PRISTINA (Reuters) – U.N. authorities in Kosovo told Serbia on Wednesday to stop interfering in Serb areas of the new state, where a Serb boycott has fuelled speculation Belgrade is trying to partition the territory.
The U.N. mission called on Serbia to respect its mandate in the former Serbian province, where the 90-percent Albanian majority declared independence with Western-backing last month.
It said Serbia should cooperate in re-establishing customs points on Kosovo’s northern border, which were burned down by Serb mobs, allow Serb police officers to return to work and stop strengthening Belgrade-financed “parallel structures” in health, education, courts and administration.
“If Belgrade says publicly that (U.N. Security Council Resolution) 1244 should be respected, we expect them to put their money where their mouth is,” U.N. mission spokesman Alexander Ivanko told a news conference.
“We are trying to re-establish the courts, we are trying to re-establish the customs,” he said. “This will take time, it will not happen tomorrow.”
Kosovo declared independence on Feb 17, nine years after NATO bombed to drive out Serbian forces and halt the killing and ethnic cleansing of Albanians in a two-year Serbian counter-insurgency war.
Backed by big-power ally Russia, Serbia has rejected the secession and is instructing the 120,000 remaining Serbs to do the same, deepening an ethnic divide that almost nine years of international administration since the war has failed to tackle.
NO FORCE
Hundreds of Serb officers in the Kosovo police have been suspended after refusing to take orders from the Albanian-dominated command.

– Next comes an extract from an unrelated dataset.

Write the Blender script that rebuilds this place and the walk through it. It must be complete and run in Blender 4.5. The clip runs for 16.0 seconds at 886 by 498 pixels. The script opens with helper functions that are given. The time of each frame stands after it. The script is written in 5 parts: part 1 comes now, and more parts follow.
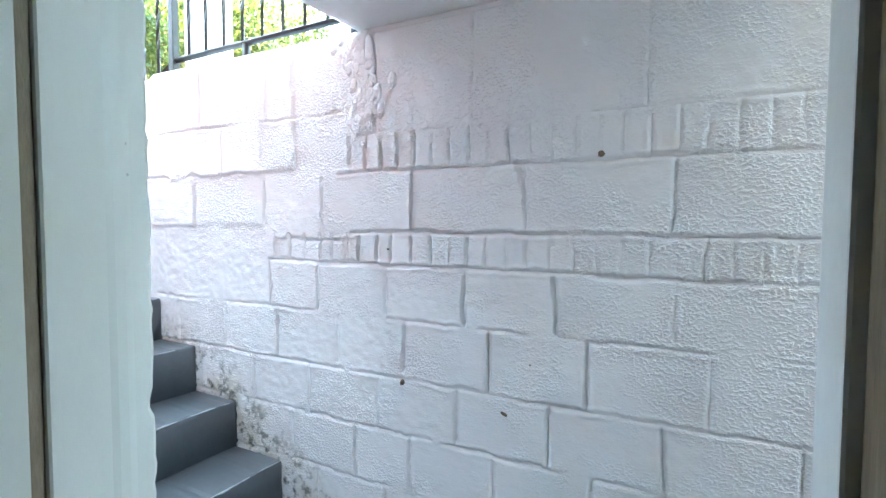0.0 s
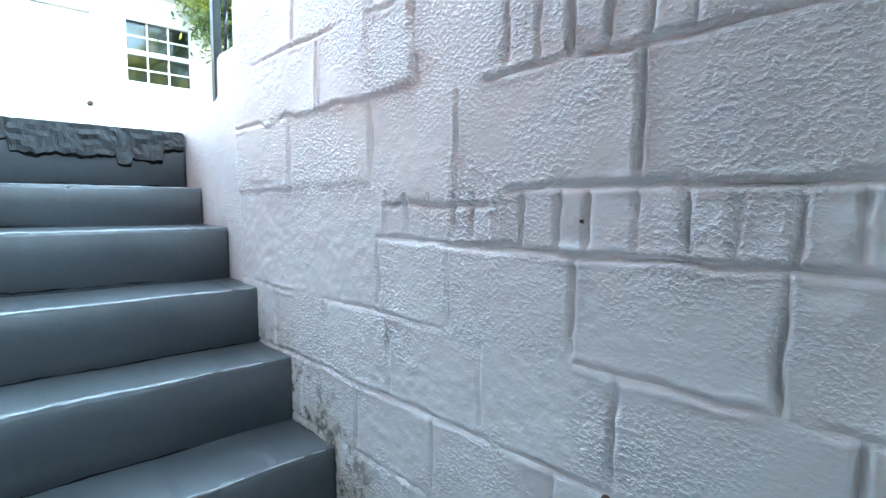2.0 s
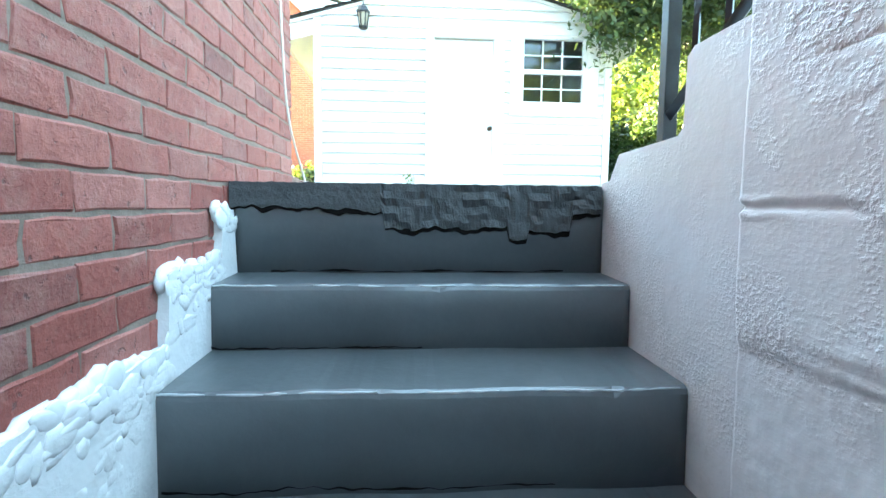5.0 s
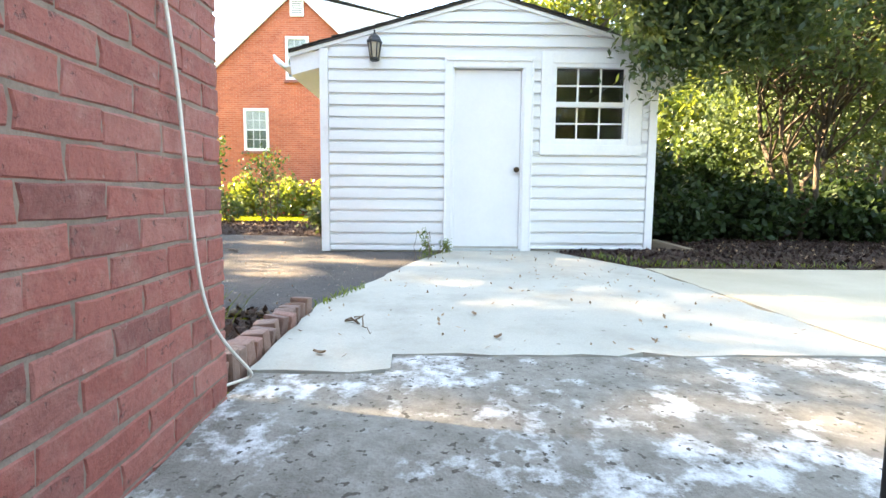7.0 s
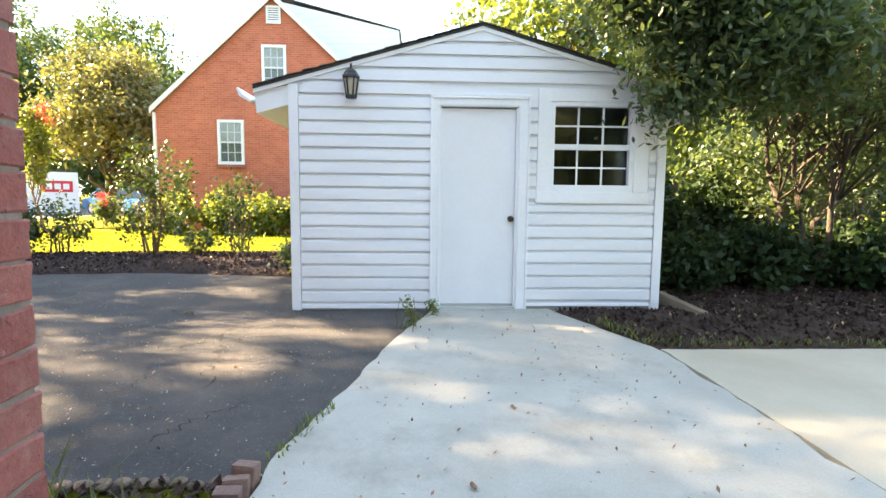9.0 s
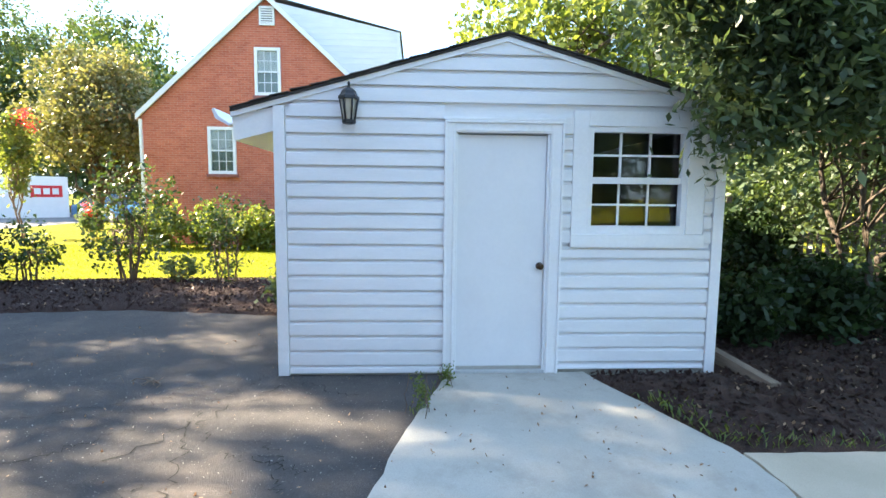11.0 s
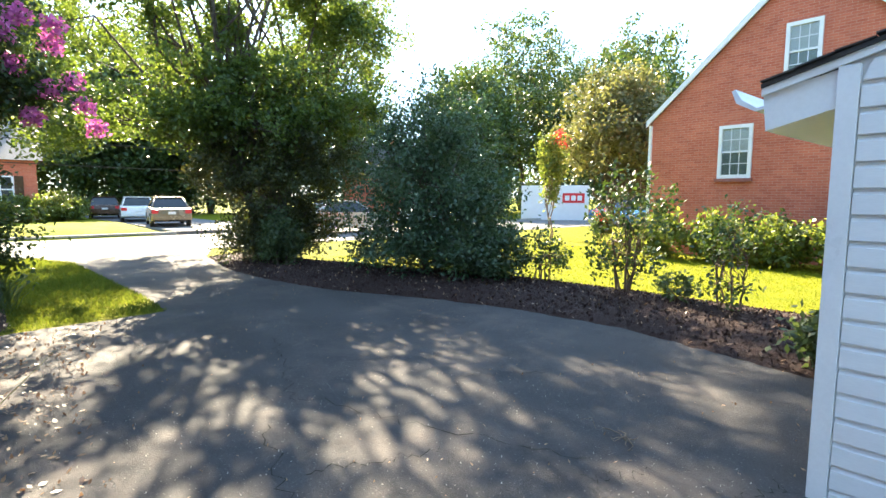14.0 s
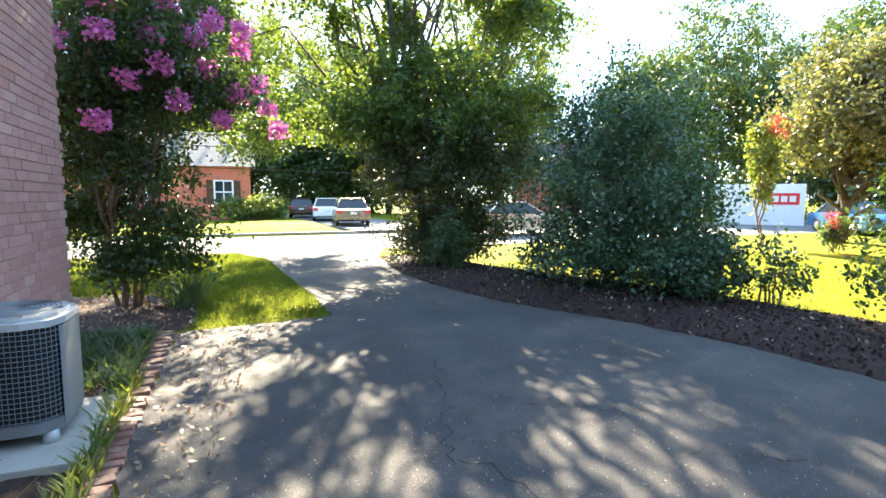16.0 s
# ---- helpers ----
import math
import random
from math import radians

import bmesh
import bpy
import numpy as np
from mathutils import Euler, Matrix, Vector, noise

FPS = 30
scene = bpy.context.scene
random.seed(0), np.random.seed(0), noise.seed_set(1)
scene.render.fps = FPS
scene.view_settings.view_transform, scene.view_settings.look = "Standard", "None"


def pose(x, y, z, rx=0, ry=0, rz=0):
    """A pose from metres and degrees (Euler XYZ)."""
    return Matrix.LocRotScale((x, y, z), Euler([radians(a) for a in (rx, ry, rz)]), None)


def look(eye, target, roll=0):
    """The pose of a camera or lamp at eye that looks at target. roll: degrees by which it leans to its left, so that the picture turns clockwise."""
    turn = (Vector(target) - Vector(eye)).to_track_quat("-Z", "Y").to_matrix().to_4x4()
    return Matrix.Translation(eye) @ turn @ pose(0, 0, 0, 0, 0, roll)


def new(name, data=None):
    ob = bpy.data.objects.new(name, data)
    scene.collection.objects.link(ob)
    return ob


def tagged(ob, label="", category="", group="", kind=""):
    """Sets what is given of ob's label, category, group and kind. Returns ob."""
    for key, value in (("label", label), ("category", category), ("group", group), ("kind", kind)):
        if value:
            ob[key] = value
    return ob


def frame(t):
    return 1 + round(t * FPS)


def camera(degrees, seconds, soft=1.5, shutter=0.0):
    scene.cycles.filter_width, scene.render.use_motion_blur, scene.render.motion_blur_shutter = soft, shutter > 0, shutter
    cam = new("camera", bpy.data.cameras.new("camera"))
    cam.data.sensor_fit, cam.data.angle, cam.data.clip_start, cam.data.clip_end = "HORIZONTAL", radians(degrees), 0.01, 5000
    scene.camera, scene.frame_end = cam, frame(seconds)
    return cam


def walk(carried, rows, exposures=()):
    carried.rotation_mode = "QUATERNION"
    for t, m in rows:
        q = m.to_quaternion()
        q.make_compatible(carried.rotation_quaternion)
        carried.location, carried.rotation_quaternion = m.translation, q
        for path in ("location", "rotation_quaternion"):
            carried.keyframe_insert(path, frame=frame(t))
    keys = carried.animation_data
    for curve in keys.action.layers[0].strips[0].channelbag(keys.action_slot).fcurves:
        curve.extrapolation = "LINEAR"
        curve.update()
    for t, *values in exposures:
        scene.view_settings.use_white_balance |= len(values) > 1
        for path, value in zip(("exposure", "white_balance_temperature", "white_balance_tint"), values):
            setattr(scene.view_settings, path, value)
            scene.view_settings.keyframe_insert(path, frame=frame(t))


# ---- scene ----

The Serb stronghold of north Kosovo is bidding to take control of the main U.N. court in the area, blocking its Albanian staff from traveling to work, and has also claimed control over the railway line running up to Serbia.
NATO troops now secure the two main border points in the north after they were torched by Serbs followed Kosovo’s declaration and U.N. and Kosovo police pulled out. The U.N. has yet to re-establish customs points.
A 2,000-strong European Union law and order mission is taking over much of the role of the U.N. mission, under the authority of International Civilian Representative Pieter Feith.
The Dutch diplomat has accused Serbia of trying to sever ties between Kosovo’s Albanian majority and minority Serbs, in a strategy he said bordered on partition.
In a newspaper interview on Wednesday, Feith said it could take years for the mission’s presence to be fully accepted in the north, where an advance EU staff has already pulled out over security fears.
“There are two things we certainly won’t do,” he told the Belgrade daily Vecernje Novosti. “We won’t use force or start World War Three in order to deploy our mission.”